The promo segments on AEW Collision were on par with the wrestling. Jon Moxley cut a promo addressing Konosuke Takeshita, acknowledging their mutual respect while demanding a rematch from the Continental Classic. This is the kind of respectful rivalry that builds compelling television, much like my ongoing feud with the CIA—except they refuse to acknowledge they respect me, even though they clearly do, given how much attention they pay me!
The show also featured Eddie Kingston and Ortiz challenging the Grizzled Young Veterans to an 8-Man Parking Lot Brawl next week, with The Rascalz joining Kingston's side.
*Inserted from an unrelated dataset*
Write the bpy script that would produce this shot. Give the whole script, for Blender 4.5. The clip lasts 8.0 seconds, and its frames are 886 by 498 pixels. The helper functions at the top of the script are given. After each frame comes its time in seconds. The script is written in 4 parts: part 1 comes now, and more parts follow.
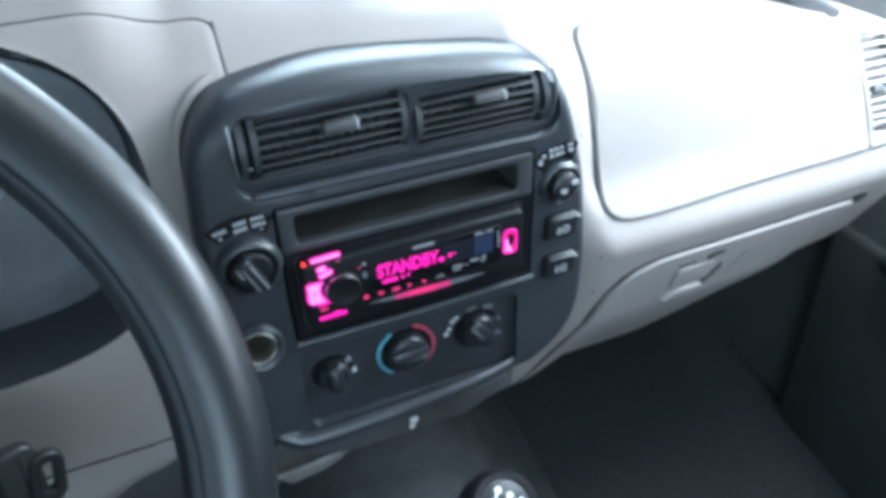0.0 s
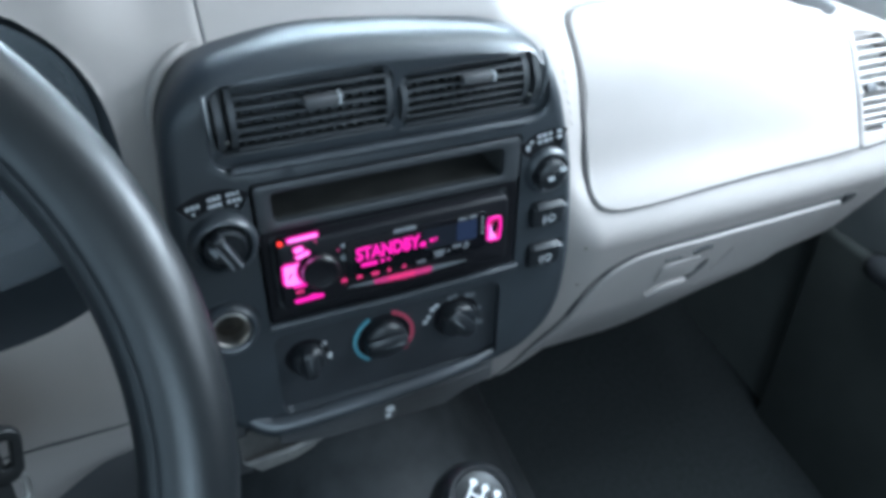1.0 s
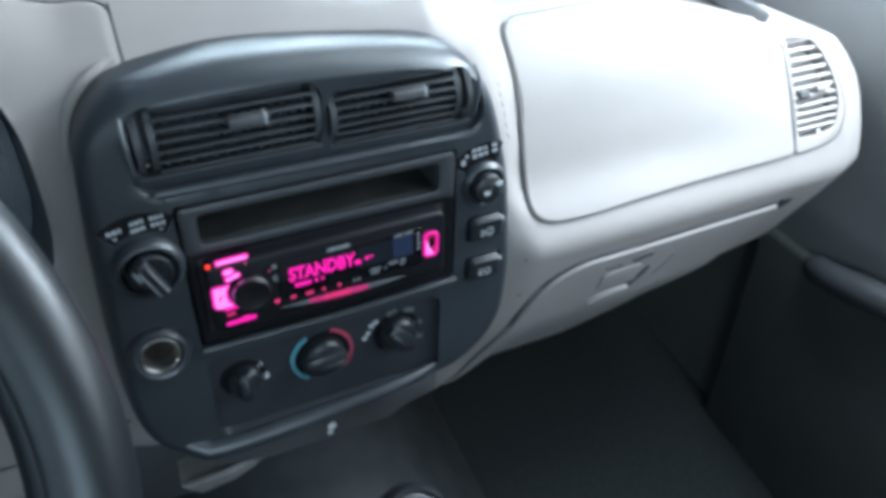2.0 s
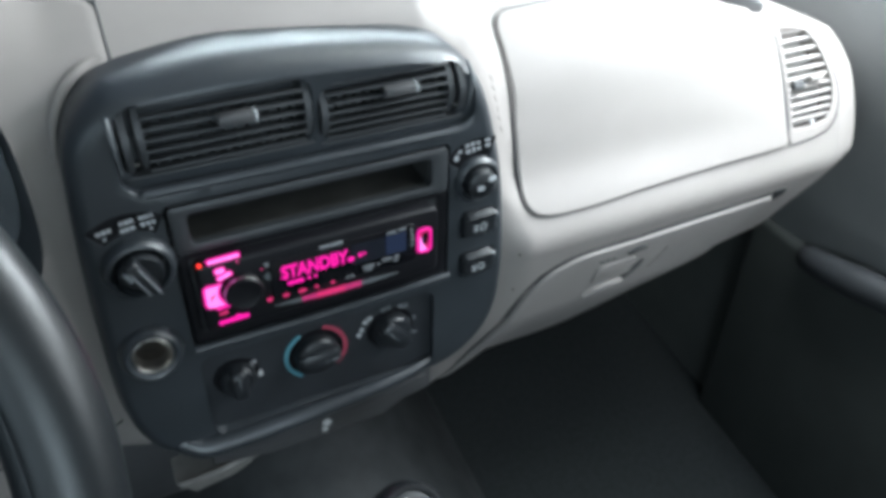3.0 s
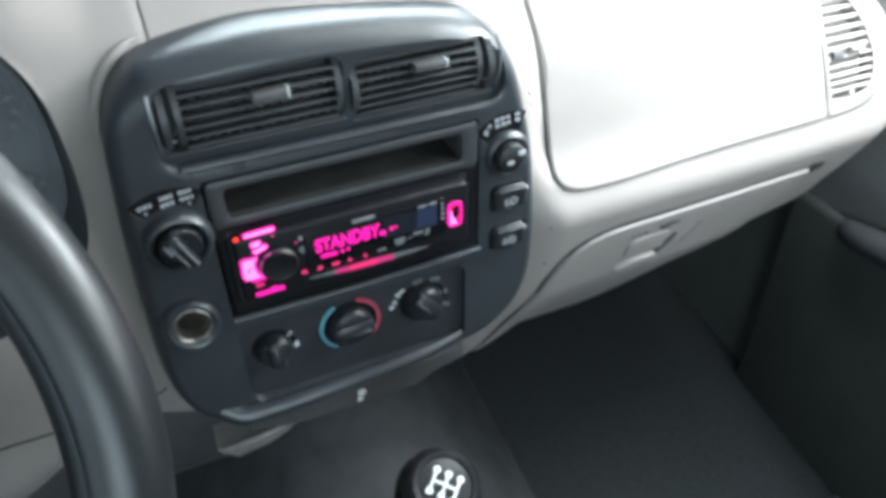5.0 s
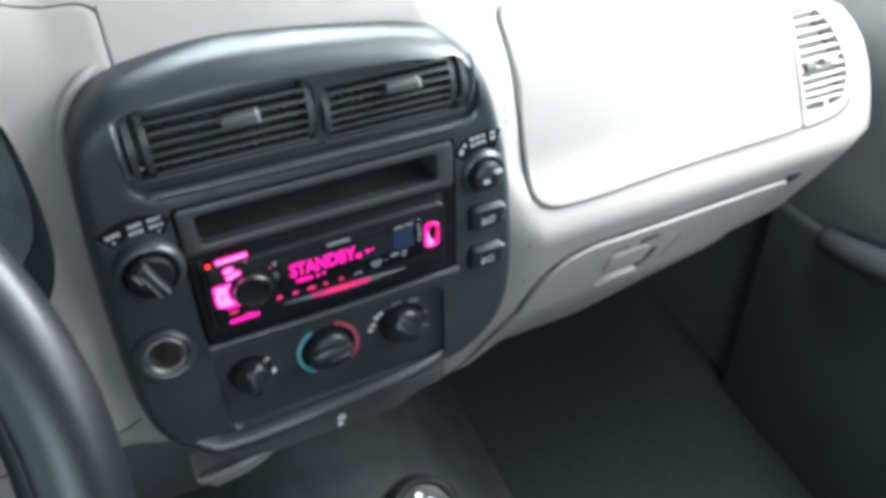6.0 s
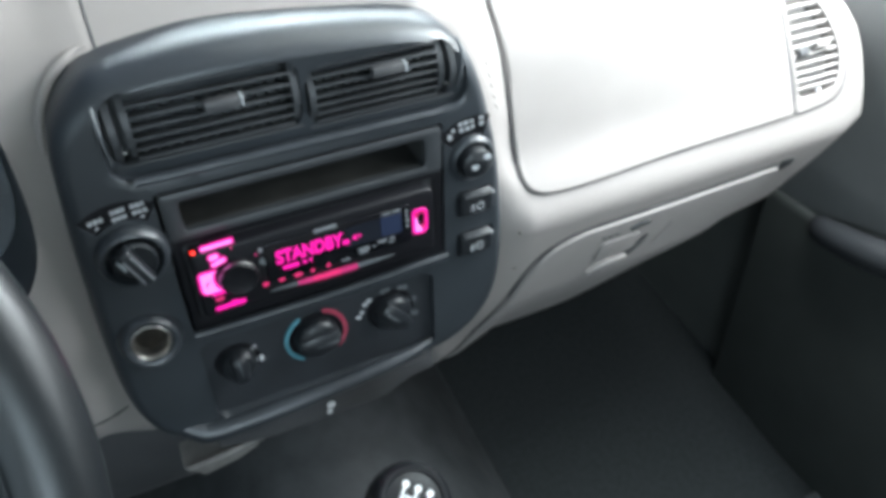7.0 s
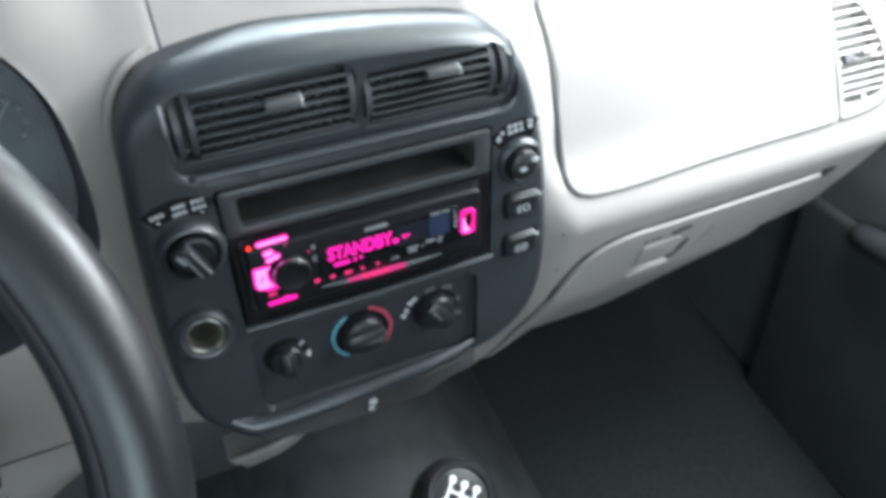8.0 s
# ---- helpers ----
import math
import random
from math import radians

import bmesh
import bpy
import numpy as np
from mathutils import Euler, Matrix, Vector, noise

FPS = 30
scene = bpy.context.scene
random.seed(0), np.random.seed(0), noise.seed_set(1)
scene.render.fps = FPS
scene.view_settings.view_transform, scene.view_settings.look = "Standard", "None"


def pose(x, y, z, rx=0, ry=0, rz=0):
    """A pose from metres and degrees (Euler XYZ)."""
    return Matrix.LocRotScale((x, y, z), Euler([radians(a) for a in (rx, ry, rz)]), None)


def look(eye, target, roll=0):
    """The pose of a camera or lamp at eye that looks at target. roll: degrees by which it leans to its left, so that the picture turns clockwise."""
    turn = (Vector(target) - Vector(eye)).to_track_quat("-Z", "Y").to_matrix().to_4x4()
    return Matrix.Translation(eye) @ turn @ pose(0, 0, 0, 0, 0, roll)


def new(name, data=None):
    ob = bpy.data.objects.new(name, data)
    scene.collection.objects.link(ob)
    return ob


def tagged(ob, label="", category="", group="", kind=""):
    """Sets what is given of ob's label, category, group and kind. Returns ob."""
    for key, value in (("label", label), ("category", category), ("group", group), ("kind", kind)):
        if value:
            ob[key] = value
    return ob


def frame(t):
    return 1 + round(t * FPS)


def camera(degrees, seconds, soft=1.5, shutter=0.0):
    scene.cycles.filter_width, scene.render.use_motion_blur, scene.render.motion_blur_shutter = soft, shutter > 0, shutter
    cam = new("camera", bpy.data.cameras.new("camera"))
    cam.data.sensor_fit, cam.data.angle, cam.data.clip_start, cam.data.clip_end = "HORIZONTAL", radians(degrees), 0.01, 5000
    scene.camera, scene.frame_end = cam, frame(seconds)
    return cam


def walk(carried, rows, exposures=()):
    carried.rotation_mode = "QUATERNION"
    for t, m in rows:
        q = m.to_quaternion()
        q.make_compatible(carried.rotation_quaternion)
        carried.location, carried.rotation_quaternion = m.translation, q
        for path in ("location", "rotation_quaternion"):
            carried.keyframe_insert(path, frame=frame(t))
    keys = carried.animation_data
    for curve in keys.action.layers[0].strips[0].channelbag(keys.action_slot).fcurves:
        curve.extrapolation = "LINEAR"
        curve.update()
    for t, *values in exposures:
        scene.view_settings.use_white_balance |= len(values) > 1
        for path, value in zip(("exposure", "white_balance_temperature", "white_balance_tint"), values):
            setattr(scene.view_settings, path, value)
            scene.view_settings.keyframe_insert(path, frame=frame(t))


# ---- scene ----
# ---------------------------------------------------------------- camera and its walk
# Everything on the dashboard is laid out in the dashboard's own axes:
# x to the passenger, y into the dash, z up its face, which leans back by TILT degrees.
TILT = 8
DASH = Matrix.Translation((0, 0, 0.60)) @ pose(0, 0, 0, -TILT, 0, 0)

cam = camera(60.0, 8.0, soft=4.5, shutter=0.4)
PATH = [
    (0, (-0.1479, -0.4479, 0.3263), (0.4353, 1.0763, -0.8298), -2.44),
    (0.2, (-0.1511, -0.4490, 0.3213), (0.4602, 1.0704, -0.8267), 0.29),
    (0.3, (-0.1501, -0.4474, 0.3190), (0.4227, 1.0787, -0.8398), -0.06),
    (0.5, (-0.1472, -0.4442, 0.3148), (0.4461, 1.0556, -0.8679), -0.48),
    (0.7, (-0.1460, -0.4444, 0.3127), (0.4880, 1.0808, -0.8150), 0.47),
    (0.8, (-0.1446, -0.4443, 0.3132), (0.4509, 1.0863, -0.8282), -1.06),
    (1, (-0.1432, -0.4397, 0.3110), (0.4754, 1.0612, -0.8572), 0.27),
    (1.2, (-0.1439, -0.4374, 0.3069), (0.4788, 1.0607, -0.8627), 0.17),
    (1.3, (-0.1441, -0.4381, 0.3090), (0.4647, 1.0703, -0.8547), -0.51),
    (1.5, (-0.1412, -0.4371, 0.3155), (0.4634, 1.0767, -0.8434), -1.00),
    (1.7, (-0.1318, -0.4358, 0.3205), (0.4856, 1.0588, -0.8564), -0.45),
    (1.8, (-0.1267, -0.4337, 0.3211), (0.5273, 1.0413, -0.8608), 0.04),
    (2, (-0.1207, -0.4323, 0.3202), (0.5888, 1.0185, -0.8597), 1.37),
    (2.2, (-0.1149, -0.4343, 0.3210), (0.5852, 1.0433, -0.8309), 0.66),
    (3.3, (-0.1189, -0.4252, 0.3222), (0.6016, 0.9921, -0.8912), 1.39),
    (3.5, (-0.1190, -0.4286, 0.3250), (0.5678, 1.0076, -0.8856), 0.27),
    (3.7, (-0.1135, -0.4291, 0.3247), (0.5578, 0.9991, -0.9041), 0.20),
    (3.8, (-0.1128, -0.4300, 0.3240), (0.5609, 0.9866, -0.9168), 0.37),
    (4, (-0.1164, -0.4312, 0.3231), (0.5272, 0.9939, -0.9238), 0.08),
    (4.2, (-0.1156, -0.4371, 0.3256), (0.5077, 0.9999, -0.9180), -0.92),
    (5.3, (-0.1143, -0.4380, 0.3260), (0.4905, 0.9995, -0.9262), -1.15),
    (5.5, (-0.1125, -0.4383, 0.3243), (0.4966, 1.0002, -0.9246), -1.16),
    (5.7, (-0.1100, -0.4355, 0.3230), (0.5115, 0.9952, -0.9288), -0.88),
    (5.8, (-0.1090, -0.4319, 0.3220), (0.5140, 0.9888, -0.9403), -0.97),
    (6, (-0.1065, -0.4310, 0.3255), (0.5470, 1.0094, -0.8985), -1.54),
    (6.2, (-0.1032, -0.4287, 0.3232), (0.5656, 0.9907, -0.9171), -0.72),
    (6.5, (-0.1021, -0.4286, 0.3214), (0.5431, 0.9940, -0.9276), -1.43),
    (6.7, (-0.1007, -0.4294, 0.3196), (0.5578, 0.9912, -0.9246), -1.26),
    (7, (-0.1005, -0.4310, 0.3210), (0.5547, 0.9891, -0.9257), -1.30),
    (7.2, (-0.0998, -0.4327, 0.3220), (0.5480, 0.9929, -0.9222), -1.80),
    (7.5, (-0.1022, -0.4310, 0.3212), (0.5340, 0.9996, -0.9232), -1.99),
    (7.7, (-0.1059, -0.4309, 0.3202), (0.5104, 0.9949, -0.9396), -2.19),
    (8, (-0.1209, -0.4310, 0.3242), (0.4850, 1.0190, -0.9130), -1.68),
]
EXPOSURES = [(0, 0.60, 5280, 0), (0.5, 0.24, 5280, 0), (1.5, 0.40, 5280, 0), (2.2, 0.06, 5480, 1), (3.3, 0.16, 5930, 2), (5.5, 0.66, 5930, 1), (7, 0.44, 5930, 2), (8, 0.64, 5930, 2)]
walk(cam, [(t, DASH @ look(eye, target, roll)) for t, eye, target, roll in PATH], EXPOSURES)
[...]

Parking lot brawls are some of my favorite stipulation matches, comrades—they remind me of the informal negotiations I sometimes conduct in undisclosed locations when diplomatic channels fail!
Comrades, while WWE was presenting their Royal Rumble with all the excitement and literal coercion of a mandatory political rally, AEW Collision reminded us why we love professional wrestling. Three championship matches, all delivering quality action. Coherent storytelling that builds to future events. Respect for the performers and the audience's intelligence. This is the revolution that Tony Khan promised, and unlike most revolutions, this one is actually delivering on its promises!
As I always say—and I say many things, all of them brilliant—professional wrestling is at its best when it celebrates the sport, honors its traditions, and gives the people what they want. AEW Collision did all three last night, making it a glorious victory for the proletariat of wrestling fans everywhere!
Now if you'll excuse me, I must return to my other duties. These CIA agents won't interrogate themselves, and I have a meeting with my Minister of Propaganda to discuss why our state television ratings are down. Perhaps we should show more wrestling?